Full Retirement Age Increasing
Full retirement age keeps moving.
Many think 65 is the full retirement age (FRA). That makes sense given that it used to be and so much of our language and marketing makes that the benchmark age. Others think it is 59 ½ since that is when you can access money in retirement accounts without an additional penalty. Sadly, that is not FRA either. It is actually older and keeps getting pushed back.
You may have seen information that the FRA is changing again for people and while this may not matter for current retirees it certainly makes a big difference for those that are not yet retired. Those under 50 may see their FRA hit age 70 before too long and that can have incredible financial consequences especially as we become more and more dependent upon a social insurance program for our retirement futures.
In a clear way it makes sense that as we increase life expectancy and live longer something like full age of retirement would increase. Almost 100 years of human advancement has taken place since the origins of the program.
40 years ago when the FRA went through a major overhaul and it went from 65 to 67 the program saved 13% which sounds good for a government program. The other way to tell that story is that younger generations saw their benefits cut by 13%. Estimates are that an age change to 70 would trim benefits by 20%. The ssa.gov already warns of its own ability to pay future benefits at $800 for $1000 owed.
These sorts of short falls always require inspection on what can be done to mitigate this but what is often overlooked is who will pay the ultimate price for these changes like increasing the FRA?

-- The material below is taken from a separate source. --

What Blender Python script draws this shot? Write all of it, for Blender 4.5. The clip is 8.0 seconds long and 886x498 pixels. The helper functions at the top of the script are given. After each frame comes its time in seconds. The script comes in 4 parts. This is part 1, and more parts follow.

It is not current retirees or those soon to retire. No, like those with pensions, the closer you are to retiring the closer you are to your guaranteed benefit. It is younger generations that absorb the burden. Some have gone as far as likening it to a Ponzi scheme citing new investors (younger taxpayers) are funding the gains of early investors (current retirees). While there can be some parallels drawn, some fundamental differences are clear between a plan to defraud people out of their money and a long standing social insurance program.
Nevertheless, it can often be a challenge with complex financial matters and systems to have an ability to completely understand the future consequences of actions now. When the program was created and paid only 2-3 years of benefits is quite different from today's benefits that may pay 2-3 decades. Old models for taxation into the program are also worth exploring (the the chegrin of the wealthy) those in the top 5% of earning may pay their entire social security tax in a matter of days or hours into the new tax year because of a cap.
Why this is important to pay attention to is that every tweak and change to social security changes its future benefit for you and “plan savings” are a nice way of saying benefit reduction for those that will be older in the coming decades.